L'index senior, qui consiste en la mise en place d'une évaluation de la place des travailleurs en fin de carrière par les entreprises, ne paraît pas entrer dans ce cadre. Et pour cause : la mesure, avant tout destinée à lutter contre une discrimination en raison de l'âge, "n'influera sans doute pas sur le financement de la Sécurité Sociale pour 2023", remarque Didier Maus. En d'autres termes, l'index senior n'a pas de lien avec la loi de financement qui l'inclut.

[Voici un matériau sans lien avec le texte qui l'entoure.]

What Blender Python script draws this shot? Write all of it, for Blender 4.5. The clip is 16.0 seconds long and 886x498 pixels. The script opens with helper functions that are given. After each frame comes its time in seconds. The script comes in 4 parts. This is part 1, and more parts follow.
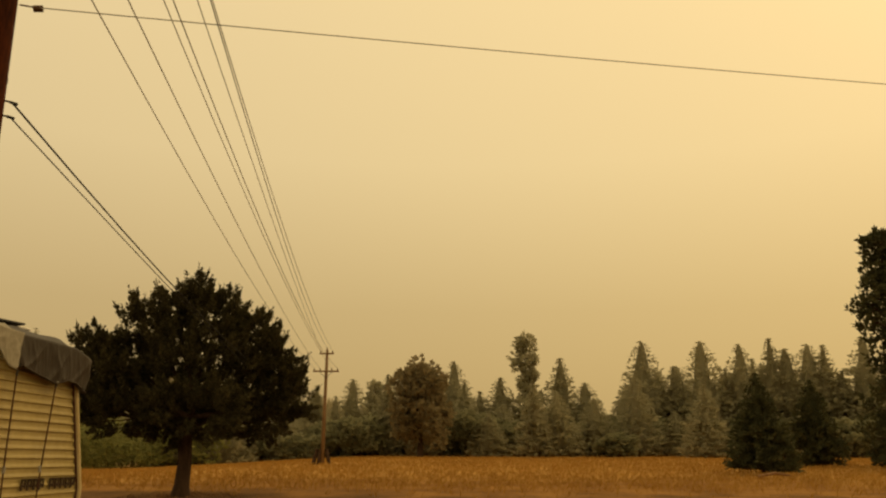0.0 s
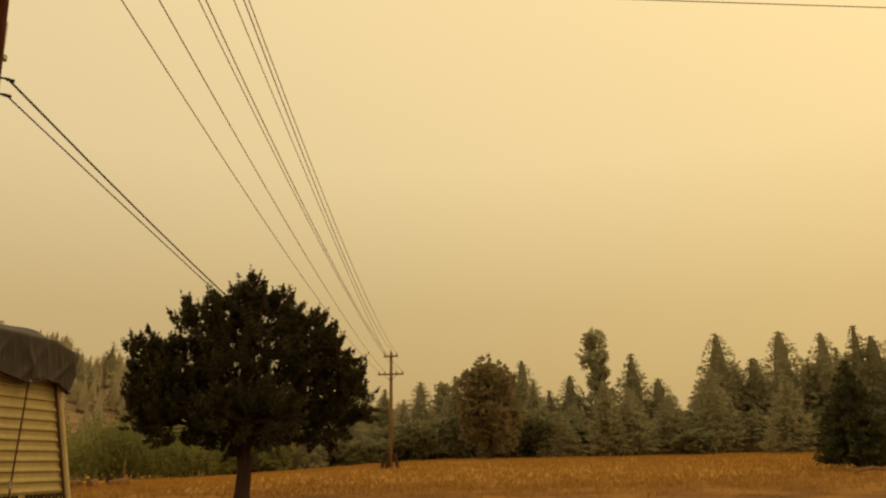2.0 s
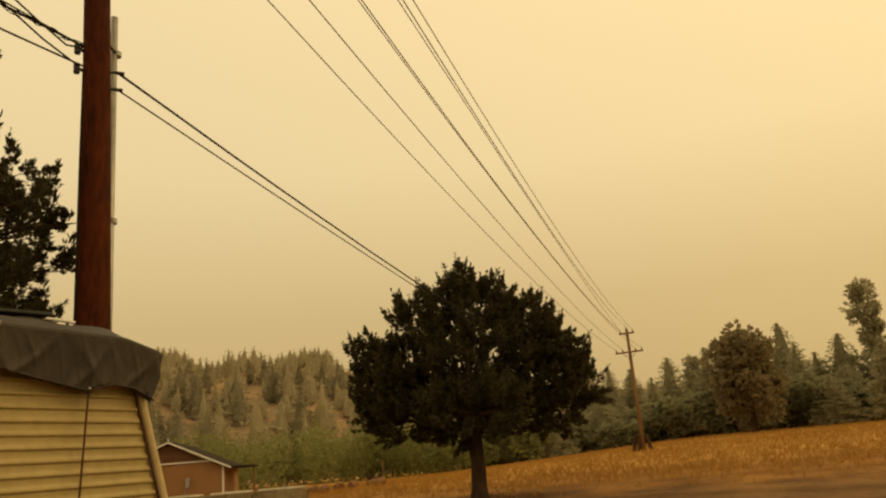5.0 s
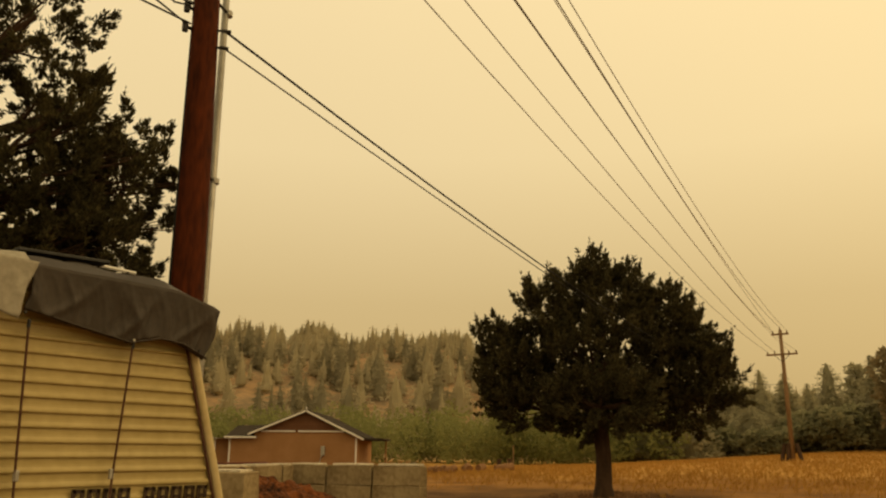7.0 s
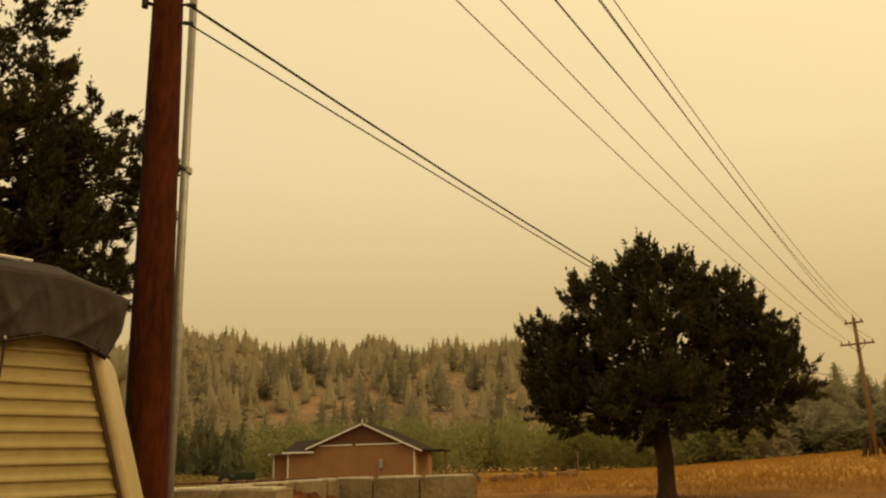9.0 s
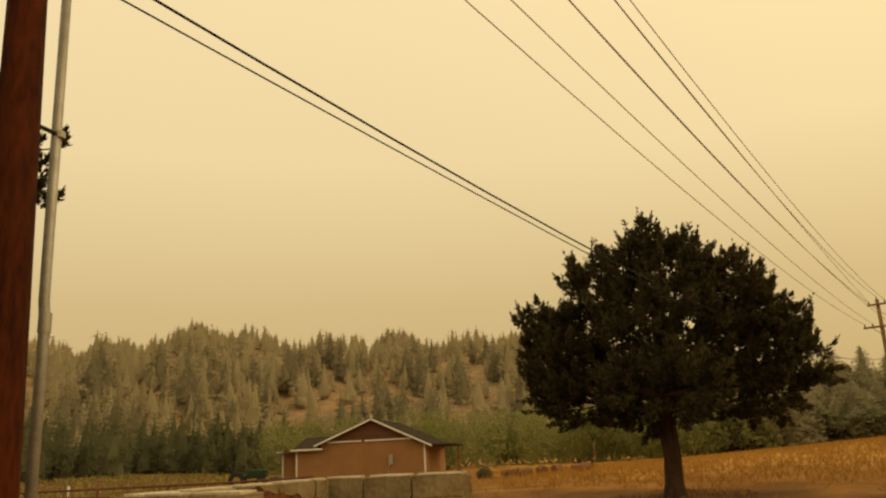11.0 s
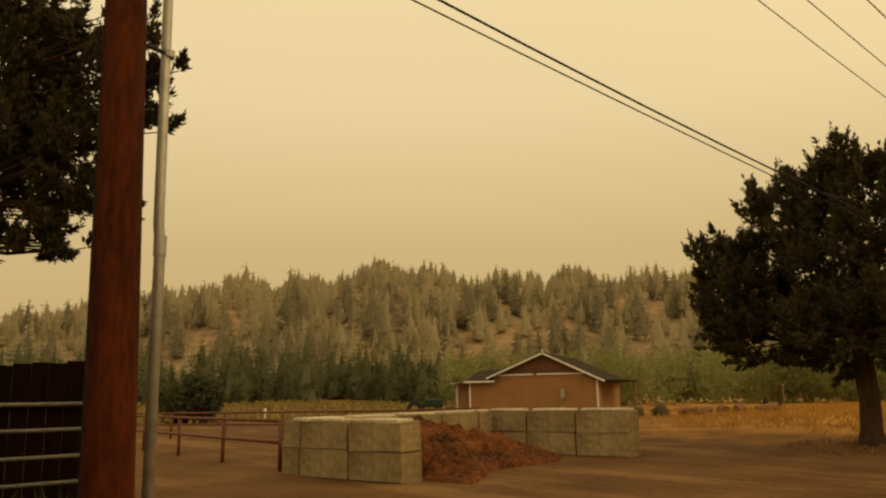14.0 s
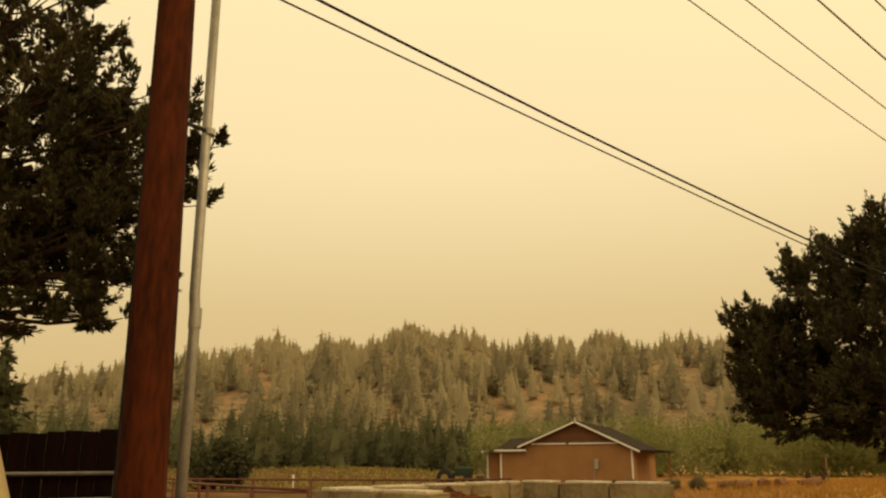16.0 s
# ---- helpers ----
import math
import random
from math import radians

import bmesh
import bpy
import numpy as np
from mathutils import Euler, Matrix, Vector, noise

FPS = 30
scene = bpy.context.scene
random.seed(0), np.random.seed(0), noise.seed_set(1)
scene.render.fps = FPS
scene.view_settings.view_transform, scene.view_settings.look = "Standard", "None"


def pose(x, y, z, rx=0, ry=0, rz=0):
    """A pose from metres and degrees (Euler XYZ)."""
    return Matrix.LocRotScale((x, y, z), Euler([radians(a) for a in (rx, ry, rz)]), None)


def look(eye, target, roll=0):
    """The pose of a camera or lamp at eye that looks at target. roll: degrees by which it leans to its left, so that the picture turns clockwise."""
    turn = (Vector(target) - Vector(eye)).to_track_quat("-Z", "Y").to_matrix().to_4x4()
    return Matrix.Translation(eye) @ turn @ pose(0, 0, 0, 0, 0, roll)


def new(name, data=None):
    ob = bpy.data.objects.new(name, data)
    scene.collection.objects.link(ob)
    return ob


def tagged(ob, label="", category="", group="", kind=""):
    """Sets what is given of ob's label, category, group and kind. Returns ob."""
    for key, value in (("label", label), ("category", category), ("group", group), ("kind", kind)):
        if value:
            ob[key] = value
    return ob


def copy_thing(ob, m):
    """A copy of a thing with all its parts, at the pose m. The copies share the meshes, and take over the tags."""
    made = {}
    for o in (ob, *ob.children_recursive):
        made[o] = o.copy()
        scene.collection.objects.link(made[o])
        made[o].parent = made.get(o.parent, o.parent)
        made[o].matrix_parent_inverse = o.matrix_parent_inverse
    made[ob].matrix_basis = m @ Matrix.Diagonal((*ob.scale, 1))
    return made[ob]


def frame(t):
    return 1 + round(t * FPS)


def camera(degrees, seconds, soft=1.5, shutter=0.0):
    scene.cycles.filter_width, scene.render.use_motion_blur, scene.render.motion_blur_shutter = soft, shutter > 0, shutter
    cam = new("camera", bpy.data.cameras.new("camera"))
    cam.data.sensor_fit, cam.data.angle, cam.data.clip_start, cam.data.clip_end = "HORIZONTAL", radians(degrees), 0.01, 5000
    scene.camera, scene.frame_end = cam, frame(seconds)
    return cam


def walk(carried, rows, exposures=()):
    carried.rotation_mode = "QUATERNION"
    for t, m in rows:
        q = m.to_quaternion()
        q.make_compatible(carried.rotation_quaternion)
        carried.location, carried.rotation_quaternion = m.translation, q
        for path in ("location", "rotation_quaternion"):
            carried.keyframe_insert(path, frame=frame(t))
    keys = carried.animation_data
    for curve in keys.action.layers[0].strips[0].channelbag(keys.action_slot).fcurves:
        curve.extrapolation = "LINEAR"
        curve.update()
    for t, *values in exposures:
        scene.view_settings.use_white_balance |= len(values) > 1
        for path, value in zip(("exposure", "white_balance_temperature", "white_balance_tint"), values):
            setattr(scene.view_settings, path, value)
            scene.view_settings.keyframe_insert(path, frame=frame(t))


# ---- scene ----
cam = camera(59.1, 16.0, soft=2.2)
PATH = [
    (0, (-1.04, -0.69, 1.669), (-1.147, 1.238, 2.187), 0.4),
    (0.5, (-0.972, -0.439, 1.675), (-1.204, 1.474, 2.212), -0.2),
    (1, (-1.033, 0.011, 1.664), (-1.354, 1.91, 2.204), -0.3),
    (1.5, (-1.042, 0.44, 1.685), (-1.318, 2.346, 2.223), -1.5),
    (2, (-0.95, 0.838, 1.677), (-1.218, 2.75, 2.201), -0.9),
    (2.5, (-0.723, 0.946, 1.651), (-1.03, 2.852, 2.173), -2.7),
    (3, (-0.656, 1.246, 1.639), (-1.011, 3.143, 2.163), -5.5),
    (3.5, (-0.574, 1.566, 1.608), (-1.026, 3.446, 2.119), -2.3),
    (4, (-0.612, 1.901, 1.62), (-1.268, 3.723, 2.117), -2.0),
    (4.2, (-0.802, 2.218, 1.68), (-1.518, 4.015, 2.188), -3.6),
    (6.3, (-0.717, 3.4, 1.713), (-1.729, 5.046, 2.23), -0.5),
    (6.5, (-0.709, 3.525, 1.715), (-1.763, 5.144, 2.232), 0.4),
    (7, (-0.71, 3.824, 1.69), (-1.852, 5.387, 2.191), 0.3),
    (7.5, (-0.774, 4.12, 1.684), (-1.975, 5.636, 2.192), -1.3),
    (8, (-0.774, 4.406, 1.69), (-2.032, 5.871, 2.211), -1.6),
    (8.5, (-0.83, 4.712, 1.677), (-2.138, 6.129, 2.207), -1.1),
    (9, (-0.899, 5.077, 1.678), (-2.152, 6.544, 2.203), -1.8),
    (9.2, (-0.801, 5.184, 1.678), (-2.034, 6.671, 2.196), -1.6),
    (11.3, (-1.127, 6.864, 1.756), (-2.454, 8.271, 2.265), -3.5),
    (11.5, (-1.191, 6.983, 1.738), (-2.55, 8.358, 2.25), -3.5),
    (12, (-1.254, 7.216, 1.737), (-2.676, 8.522, 2.258), -1.8),
    (12.5, (-1.26, 7.357, 1.749), (-2.747, 8.604, 2.231), -1.6),
    (13, (-1.217, 7.448, 1.737), (-2.76, 8.641, 2.183), 0.1),
    (13.5, (-1.233, 7.502, 1.729), (-2.82, 8.655, 2.118), -0.6),
    (14, (-1.286, 7.513, 1.732), (-2.904, 8.63, 2.099), -1.0),
    (14.5, (-1.283, 7.507, 1.75), (-2.93, 8.589, 2.092), 0.3),
    (15, (-1.315, 7.513, 1.775), (-2.976, 8.564, 2.139), -0.6),
    (15.5, (-1.328, 7.513, 1.805), (-2.977, 8.547, 2.267), -0.7),
    (16, (-1.24, 7.483, 1.809), (-2.87, 8.515, 2.336), -0.2),
]
walk(cam, [(t, look(eye, target, roll)) for t, eye, target, roll in PATH],
     exposures=[(0, -0.22, 6780, 10), (2.5, -0.12, 6620, 10), (4, -0.05, 6650, 10), (7, 0.02, 6580, 10), (12, 0.05, 6480, 10), (14.5, -0.02, 6600, 10), (15.5, 0.2, 6420, 10), (16, 0.24, 6350, 10)])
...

En langage constitutionnel, c'est qu'on appelle un "cavalier législatif" — ou un "cavalier social" car il s'agit d'une disposition apparaissant dans un PLFSSR — quand la mesure d'une loi n'a pas de rapport avec le reste du texte de cette loi, définit Jean-Philippe Derosier. "A ce titre, l'index senior pourrait être censuré par le Conseil constitutionnel", met en garde le professeur de droit. 

Une stratégie délibérée du gouvernement ?

Dans ce cas, la majorité prend-elle un risque de voir son texte retoqué s'il n'est pas conforme à la loi fondamentale de la Ve République ? "Le gouvernement peut tenter le coup", estime malgré tout Didier Maus. "Au cours du débat parlementaire, un lien plus concret de l'index senior avec le financement de la Sécurité sociale peut être trouvé. Ce qui peut faire évoluer la position du Conseil." L'exécutif peut, par exemple, déclarer que l'index, "en encourageant l'emploi des seniors, réduira le déséquilibre du système des retraites", avance l'expert en droit. "Mais cela serait un moyen un peu détourné."

Si le gouvernement s'obstine à inscrire l'index senior dans un PLFSSR, le constitutionnaliste y voit une raison stratégique.

"L'intérêt d'un PLFSSR est d'aller plus vite."

Didier Maus, spécialiste du droit constitutionnel

à franceinfo

L'article 47.1 de la Constitution, qui définit les modalités d'adoption d'un projet de loi de financement de la Sécurité sociale, limite en effet les débats à 50 jours maximum au Parlement, dont 20 à l'Assemblée. Au bout de ce délai, l'article 47.1 stipule que "les dispositions du projet peuvent être mises en œuvre par ordonnance". Autre atout, la mise en place d'un PLFSSR offre la possibilité de recourir sans limite à l'article 49.3, qui permet au gouvernement de faire adopter un texte sans vote, comme la Constitution l'autorise pour les textes budgétaires.

Selon Jean-Philippe Derosier, l'exécutif aurait très bien pu inscrire la mesure dans une loi ordinaire. Cependant, comme l'avance le site Vie-publique.fr, pour les lois non budgétaires, le recours à l'article 49.3 est limité à une utilisation par session parlementaire. "Le gouvernement se réserve sans doute le 49.3 pour une autre loi ordinaire", s'avance le constitutionnaliste. Invitée sur France 2 le 2 février, Elisabeth Borne a cependant exclu – pour le moment — un recours à l'article 49.3. "Je n'envisage pas cette hypothèse", avait assuré la Première ministre, expliquant qu'elle "cherchait des compromis sur ce texte comme sur tous ceux qu'[elle] présente au Parlement". Avant même de pouvoir les présenter au Conseil constitutionnel, le gouvernement devra donc convaincre une partie de l'opposition de voter pour l'index senior et les autres mesures de sa réforme.